Q&A How Does Twisted Pair Cabling Stop Interference?
Have you ever wondered why most of the wires in a communication cables are Twisted?
Why should such a simple thing make a difference?
The reason why is a fascinating story with an interesting history.
Conveying information in wires
A message is converted into a code that can be communicated via a change in voltage or current.
The message is sent along the wire to the recipient who will decode the message.
Decoding digital signal is based on a very strict difference in voltage (amplitude). 1’s and 0’s (binary).
Early telegraph systems used Morse Code and were coded and decoded by humans who knew the ‘language’. Nowadays computers code and decode the messages based on specific protocols.
Electromagnetic Interference
EMI (or simply ‘noise’) is a disturbance that effects an electrical circuit, it may obstruct, interrupt or otherwise degrade the performance of the circuit.
In wire communication it degrades the signals (interferes with the waves) as they travel along the wire meaning that a computer will be unable to understand the decoded signal (due to the strict voltages) and the message will need to be resent.
EMI is caused by stray electromagnetic waves moving through the circuit.
Electromagnetic waves are unavoidable because they are emitted by everything in the Universe but the effect of EMI on a wire can be lessened in several ways.
How Do You Reduce EMI?
Stay away from places that produce large amounts of noise, i.e. Factories, Trains, Big Speakers, etc.
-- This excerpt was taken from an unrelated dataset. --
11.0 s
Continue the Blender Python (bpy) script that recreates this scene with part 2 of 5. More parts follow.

Not really practical.
Use a faraday cage, place grounded metal around the wire that will transport the signal. It stops EMI but it is very expensive, not flexible, etc.
Use Differential signalling, this uses two wires close to each other, both send the message at the same time, but one sends an inverted copy. Noise degrades the signals normally. The receiver inverts one of the signals and adds the two signals together. This “cancels out” the noise doubles the strength of the signal you care about. However, having a source of noise closer to one wire in the pair than the other for the span of the wire will wreck the signal, this is called crosstalk and is experienced when lots of wires are bundled together.
History
Telegraph lines and early telephone lines used a single wire to send a signal.
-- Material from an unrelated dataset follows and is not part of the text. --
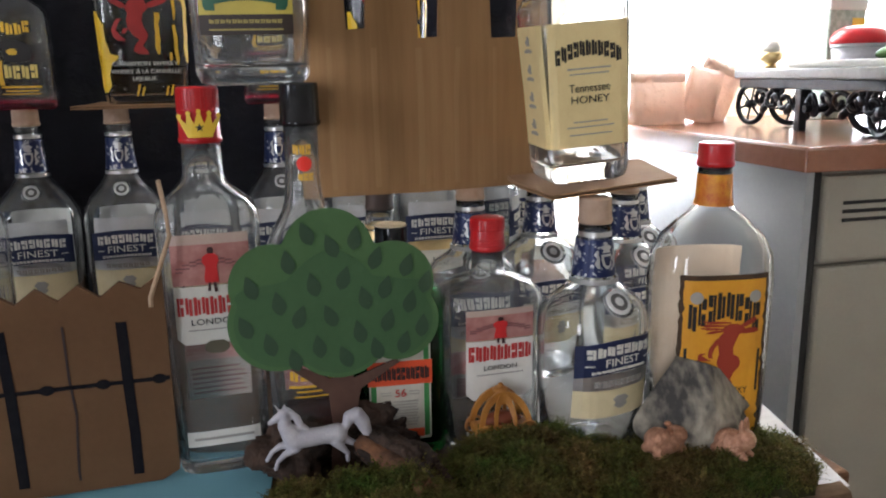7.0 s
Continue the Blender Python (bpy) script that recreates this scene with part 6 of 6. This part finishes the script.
bot = thing("oil_lamp_jar", "small gold based glass jar with a pale dome", "jar", CART @ pose(0.028, 0.060, BT))
part("foot", loft([(0, 0.009, 0.009, 2), (0.004, 0.012, 0.012, 2), (0.010, 0.008, 0.008, 2)], 20), GOLD, bot)
part("bowl", loft([(0.010, 0.010, 0.010, 2), (0.016, 0.019, 0.019, 2), (0.026, 0.021, 0.021, 2), (0.030, 0.019, 0.019, 2)], 24), GOLD, bot, smooth=True)
part("glass_dome", loft([(0.030, 0.015, 0.015, 2), (0.040, 0.016, 0.016, 2), (0.050, 0.011, 0.011, 2), (0.053, 0.004, 0.004, 2)], 20), PAPER, bot, "pale dome", smooth=True)
for sx in (-1, 1):
    part("handle", tube([(sx * 0.020, 0, 0.022), (sx * 0.029, 0, 0.027), (sx * 0.028, 0, 0.034)], 0.0018, 6), GOLD, bot, smooth=True)
tin = thing("painted_tin", "tall pale tin with a mottled green pattern", "tin", pose(1.615, 1.45, CZ, 0, 0, 12))
part("tin_body", box(-0.055, 0.055, -0.035, 0.035, 0, 0.235, 0.005), mat("patterned_tin", (0.42, 0.46, 0.40), 0.4, 0.2, (0.16, 0.21, 0.16), 70, 0.1), tin)
part("tin_lid", box(-0.057, 0.057, -0.037, 0.037, 0.225, 0.250, 0.004), mat("tin_lid", (0.48, 0.50, 0.46), 0.4, 0.3), tin)
part("yellow_label", box(0.012, 0.050, -0.0362, -0.0352, 0.16, 0.21, 0.0002), YELLOW, tin)
tub = thing("lidded_tub", "white tub with a glossy red lid and pale blue band", "tub", CART @ pose(0.060, 0.225, BT))
part("body", loft([(0, 0.040, 0.040, 2), (0.004, 0.045, 0.045, 2), (0.036, 0.049, 0.049, 2)], 36), WHITEPAINT, tub, smooth=True)
part("band", loft([(0.036, 0.0515, 0.0515, 2), (0.044, 0.0520, 0.0520, 2)], 36), CABSIDE, tub, "pale blue band", smooth=True)
part("lid", loft([(0.044, 0.053, 0.053, 2), (0.056, 0.053, 0.053, 2), (0.068, 0.046, 0.046, 2), (0.076, 0.030, 0.030, 2), (0.079, 0.008, 0.008, 2)], 36), REDCAP, tub, "domed red lid", smooth=True)
gr = thing("green_gherkins", "heap of green vegetables on the slate tray", "vegetables", CART @ pose(0.34, 0.110, BT + 0.013, 0, 0, 20))
for k in range(5):
    part("vegetable", blobs([((-0.03 + 0.016 * k, 0.008 * (k % 2), 0.011 + 0.008 * (k % 2)), (0.028, 0.010, 0.010), 8 * k - 10)], k, 0.15, seg=12), mat("dark_green_skin", (0.06, 0.12, 0.03), 0.5, 0, (0.09, 0.16, 0.04), 60, 0.2), gr, smooth=True)
def paper_bag(label, m, wide, deep, high, turned, seed):
    t = thing("paper_bag", label, "paper bag", m, "paper bags on the counter")
    bm, n, rows = bmesh.new(), 48, []
    for k in range(13):
        v = k / 12
        rows.append([])
        for x, y, z in ring(high * v, wide / 2 * (1 - 0.05 * math.sin(v * 3)), deep / 2 * (1 - 0.45 * v), 5, n):
            w = 0.006 * noise.noise(Vector((x * 34, z * 30, seed))) + 0.0025 * noise.noise(Vector((x * 90, z * 80, seed + 4)))
            rows[-1].append(bm.verts.new((x + w * 0.4, y + w, z)))
    for a, b in zip(rows, rows[1:]):
        for i in range(n):
            bm.faces.new((a[i], a[(i + 1) % n], b[(i + 1) % n], b[i]))
    bm.faces.new(rows[0][::-1])
    bmesh.ops.solidify(bm, geom=bm.faces[:], thickness=0.0006)
    part("bag_body", bm, KRAFT, t, "thin crumpled kraft paper", smooth=True)
    if turned:
        bm = loft([(high - 0.020, wide / 2 * 0.985, deep / 2 * 0.60 + 0.003, 5), (high + 0.001, wide / 2 * 1.0, deep / 2 * 0.56 + 0.004, 5)], n, caps=(False, False))
        bmesh.ops.solidify(bm, geom=bm.faces[:], thickness=0.0006)
        part("turned_rim", bm, KRAFT, t, "rim of the bag turned over", smooth=True)
    return t


KRAFT = bpy.data.materials.new("translucent_kraft_paper")
KRAFT.use_nodes = True
_k = KRAFT.node_tree
_kp = _k.nodes["Principled BSDF"]
_kp.inputs["Base Color"].default_value, _kp.inputs["Roughness"].default_value = (0.60, 0.47, 0.38, 1), 0.40
_kt, _km, _kz, _kc = (_k.nodes.new("ShaderNode" + q) for q in ("BsdfTranslucent", "MixShader", "TexNoise", "TexCoord"))
_kt.inputs[0].default_value, _km.inputs[0].default_value = (0.84, 0.70, 0.60, 1), 0.72
_kz.inputs["Scale"].default_value, _kz.inputs["Detail"].default_value = 38, 8
_kb = _k.nodes.new("ShaderNodeBump")
_kb.inputs["Strength"].default_value, _kb.inputs["Distance"].default_value = 1.0, 0.010
_k.links.new(_kc.outputs["Object"], _kz.inputs["Vector"]), _k.links.new(_kz.outputs[0], _kb.inputs["Height"])
_k.links.new(_kb.outputs[0], _kp.inputs["Normal"]), _k.links.new(_kb.outputs[0], _kt.inputs["Normal"])
_k.links.new(_kp.outputs[0], _km.inputs[1]), _k.links.new(_kt.outputs[0], _km.inputs[2]), _k.links.new(_km.outputs[0], _k.nodes["Material Output"].inputs[0])
paper_bag("crumpled brown paper bag with a turned rim by the window", pose(1.204, 1.450, CZ, 0, 0, -4), 0.116, 0.056, 0.104, True, 2)
paper_bag("crumpled brown paper bag leaning beside another", pose(1.292, 1.455, CZ + 0.004, 0, 15, -8), 0.074, 0.046, 0.108, False, 5)
paper_bag("leaning brown paper bag with a turned rim", pose(1.330, 1.485, CZ + 0.007, 0, 24, -12), 0.090, 0.046, 0.120, True, 9)
rail = [(1.016, 0.0), (1.016, 0.690), (1.026, 0.716), (1.050, 0.762), (1.080, 0.811), (1.092, 0.812), (1.096, 0.79), (1.096, 0.0)]
tagged(finish("brown_chair_back", sheet(rail, 0.03, at=1.285), PANELWOOD), "dark brown chair back with a slanting top beside the cabinet", "chair")
tagged(finish("red_cable", tube([(1.016, 1.280, 0.690), (1.025, 1.279, 0.718), (1.049, 1.279, 0.765), (1.079, 1.281, 0.814), (1.088, 1.290, 0.817)], 0.004, 8), mat("red_rubber", (0.6, 0.08, 0.04), 0.5), smooth=True), "orange-red cable lying along the chair back", "cable")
When trams were brought in the sparks and current changes created a lot of electromagnetic interference (EMI).
To get around this telephone companies created differential mode transmission. And used two wires about a metre apart.
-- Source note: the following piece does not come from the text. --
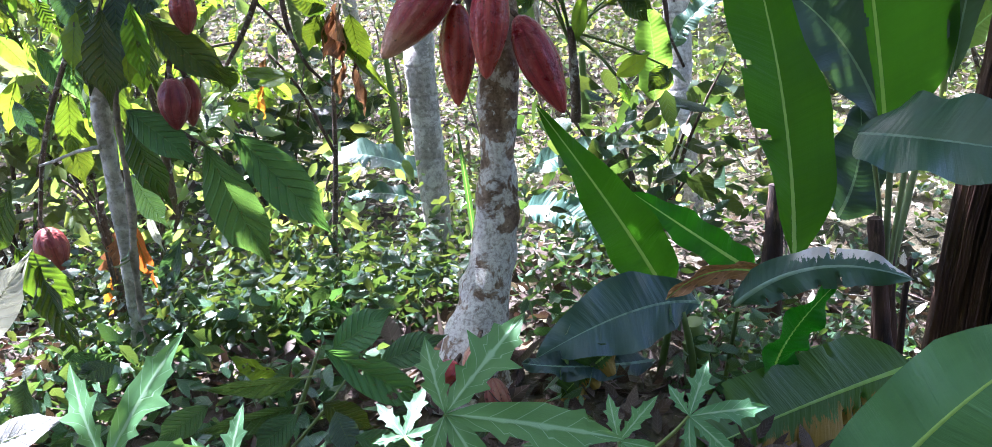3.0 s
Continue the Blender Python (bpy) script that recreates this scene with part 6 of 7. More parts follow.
# ---- bananas further back ----
def far_banana(x, y, height, count, seed, material, width=0.3):
    rng = random.Random(seed)
    g = ground_height(x, y)
    ob = thing("banana_plant", (x, y, g), "banana plant with arching sunlit leaves, further back", "banana plant", "bananas behind")
    limb(ob, "pseudostem", [(x, y, g - 0.05, 0.06), (x + 0.02, y, g + height * 0.35, 0.05), (x, y, g + height * 0.7, 0.035)], STALK, 12, 0.1, 0.05)
    for i in range(count):
        a = i * 2.399 + seed
        out, up = rng.uniform(0.35, 0.8) * height * 0.75, rng.uniform(0.2, 0.75) * height
        b = Vector((x, y, g + height * 0.66))
        tip = b + Vector((math.cos(a) * out, math.sin(a) * out * 0.8, up * 0.5 - 0.3 * out))
        mid = b + Vector((math.cos(a) * out * 0.45, math.sin(a) * out * 0.36, up * 0.62))
        banana_leaf(ob, b, mid, tip, width * rng.uniform(0.8, 1.1), material if i % 3 else BANANA, (0, -0.2, 1), 0.35, 0.012, seed + i, rng.randint(2, 6), 0.2, wave=0.02)


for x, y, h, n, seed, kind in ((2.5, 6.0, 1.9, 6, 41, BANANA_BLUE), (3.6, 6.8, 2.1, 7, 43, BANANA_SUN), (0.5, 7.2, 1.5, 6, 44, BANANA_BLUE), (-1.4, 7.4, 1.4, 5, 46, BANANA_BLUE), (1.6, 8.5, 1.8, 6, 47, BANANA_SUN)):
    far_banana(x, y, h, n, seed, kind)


# ---- shrubs and a second cacao behind ----
def shrub(name, label, category, x, y, z0, z1, rx, ry, n, size, material, seed, stems=5, slim=0.42):
    rng = np.random.default_rng(seed)
    g = ground_height(x, y)
    ob = thing(name, (x, y, g), label, category)
    hubs = []
    for i in range(stems):
        a = 2.4 * i + seed
        e = Vector((x + math.cos(a) * rx * rng.uniform(0.4, 1), y + math.sin(a) * ry * rng.uniform(0.4, 1), g + rng.uniform(z0 + (z1 - z0) * 0.4, z1)))
        o = Vector((x, y, g - 0.05))
        mid = o.lerp(e, 0.5) + Vector((0, 0, 0.15 * (z1 - z0)))
        limb(ob, "stem", [(*o, 0.012), (*mid, 0.008), (*e, 0.003)], BRANCH, 7, 0.12, 0.1)
        hubs += [np.array(mid), np.array(mid.lerp(e, 0.5)), np.array(e)]
    hubs = np.array(hubs)
    c = hubs[rng.integers(0, len(hubs), n)] + rng.normal(size=(n, 3)) * np.array((rx, ry, (z1 - z0) * 0.4)) * 0.34
    c[:, 2] = np.clip(c[:, 2], g + z0 * 0.7 + 0.05, None)
    w = rng.normal(size=(n, 3))
    w[:, 2] = w[:, 2] * 0.4 - 0.45
    leaf_cloud("foliage", c, rng.uniform(*size, n), w, material, seed, ob, slim=slim)
    return ob


for name, label, cat, *rest in (
        ("shrub", "dense dark-leaved shrub beyond the cacao's branch", "shrub", -2.1, 4.8, 1.6, 3.2, 0.9, 0.6, 420, (0.09, 0.18), WEED_SHADED, 51, 7),
        ("shrub", "dense small-leaved shrub in deep shade", "shrub", -1.9, 5.6, 2.15, 3.3, 1.25, 0.5, 2300, (0.08, 0.17), WEED_SHADED, 57, 9),
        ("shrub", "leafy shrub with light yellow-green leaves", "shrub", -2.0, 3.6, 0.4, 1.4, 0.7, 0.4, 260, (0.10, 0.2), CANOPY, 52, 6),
        ("shrub", "leafy shrub in half shade", "shrub", -3.6, 5.6, 1.9, 4.6, 1.1, 0.8, 520, (0.10, 0.2), WEED_SHADED, 53, 7),
        ("shrub", "low leafy shrub on the forest floor", "shrub", -0.6, 3.0, 0.05, 0.5, 0.3, 0.2, 160, (0.05, 0.10), WEED_SUNLIT, 58, 7),
        ("shrub", "low leafy shrub on the forest floor", "shrub", -1.2, 3.1, 0.05, 0.6, 0.35, 0.25, 180, (0.05, 0.10), WEED_SUNLIT, 61, 8),
        ("shrub", "young shrub with broad leaves", "shrub", -1.0, 4.4, 0.3, 1.0, 0.6, 0.4, 220, (0.10, 0.18), WEED_SHADED, 54, 5),
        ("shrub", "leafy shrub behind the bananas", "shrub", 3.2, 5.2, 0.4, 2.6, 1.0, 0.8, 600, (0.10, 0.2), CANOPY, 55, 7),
        ("shrub", "bushy young shrub with light leaves in the sun", "shrub", -1.55, 3.75, 0.5, 1.6, 0.7, 0.35, 520, (0.07, 0.15), WEED_SUNLIT, 62, 8),
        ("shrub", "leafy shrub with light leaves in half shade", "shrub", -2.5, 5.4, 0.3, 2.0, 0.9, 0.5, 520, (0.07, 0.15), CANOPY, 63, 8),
        ("shrub", "tall dense shrub in deep shade", "shrub", -2.3, 6.6, 2.1, 4.0, 0.9, 0.4, 2600, (0.08, 0.15), WEED_SHADED, 64, 9),
        ("shrub", "low shrub behind the trunk", "shrub", 0.7, 3.2, 0.1, 0.8, 0.4, 0.3, 160, (0.08, 0.16), WEED_SHADED, 56, 6)):
    shrub(name, label, cat, *rest)

banana_behind = thing("banana_plant", (1.629, 3.500, -0.018), "banana plant with a broad tattered waxy leaf, behind", "banana plant", "bananas behind")
limb(banana_behind, "pseudostem", [(1.629, 3.500, -0.318, 0.022), (1.629, 3.500, -0.018, 0.018), (1.629, 3.500, 0.282, 0.012)], STALK, 12, 0.06, 0.06)
banana_leaf(banana_behind, (1.614, 3.450, 0.527), (1.369, 3.400, 0.855), (1.062, 3.400, 1.094), 0.212, BANANA_TEAL, seed=81, blunt=0.4, roll=0.2, wave=0.02, face=(-0.2, -0.6, 0.8), tears=5)
banana_leaf(banana_behind, (1.781, 3.400, 0.527), (1.853, 3.300, 0.894), (1.981, 3.200, 1.081), 0.150, BANANA_TEAL, seed=82, blunt=0.3, face=(-0.2, -0.6, 0.8), tears=5)
banana_leaf(banana_behind, (1.755, 3.400, 0.632), (1.851, 3.300, 0.744), (2.031, 3.200, 0.810), 0.120, BANANA_TEAL, seed=83, blunt=0.3, face=(-0.2, -0.6, 0.8), tears=5)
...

When AC electrical power lines were run along the same poles a new source of interference was created - crosstalk. They got around this problem by crossing the wires every few poles. This eliminated the low frequency noise.
When telephone wires were bundled together the wires had to be twisted a few times an inch rather than a few times a mile. This is because the crosstalk was of a higher frequency.
The Twisted Pair
The solution to this is twisting the pairs! This means that any noise created through crosstalk on one of the lines, is also created on the other line in the next ‘twist’.
The pairs are twisted pretty often, a couple of times every inch, the twisting must be consistent for it to work properly.
Different pairs touching each other can’t have the same amount of twists per inch or there will be consistent crosstalk across the lines.
This creates the cheapest possible way to reduce EMI on a wire. This makes communication more efficient because less of the message needs to be retransmitted.
Note:
The shielding will be influenced by external EMI signals but has the same affect as you've stated: an induced voltage will move electrons in the shielded portion, thus removing the electric field issue on the conductor, while the magnetic field will be greatly attenuated by means of opposite currents induced into the conductor by the offending source and the shield, itself. A twisted pair, from this point, may or may not assist in EMI reduction but it all comes down to how the ground is shielded.
Many folks get confused and think that the shielding acts like a physical barrier that electromagnetic waves bounce off of when really the external signal is cutting through the shielding and the wires all at once, it's just opposite forces are created and thus, cancel each other out.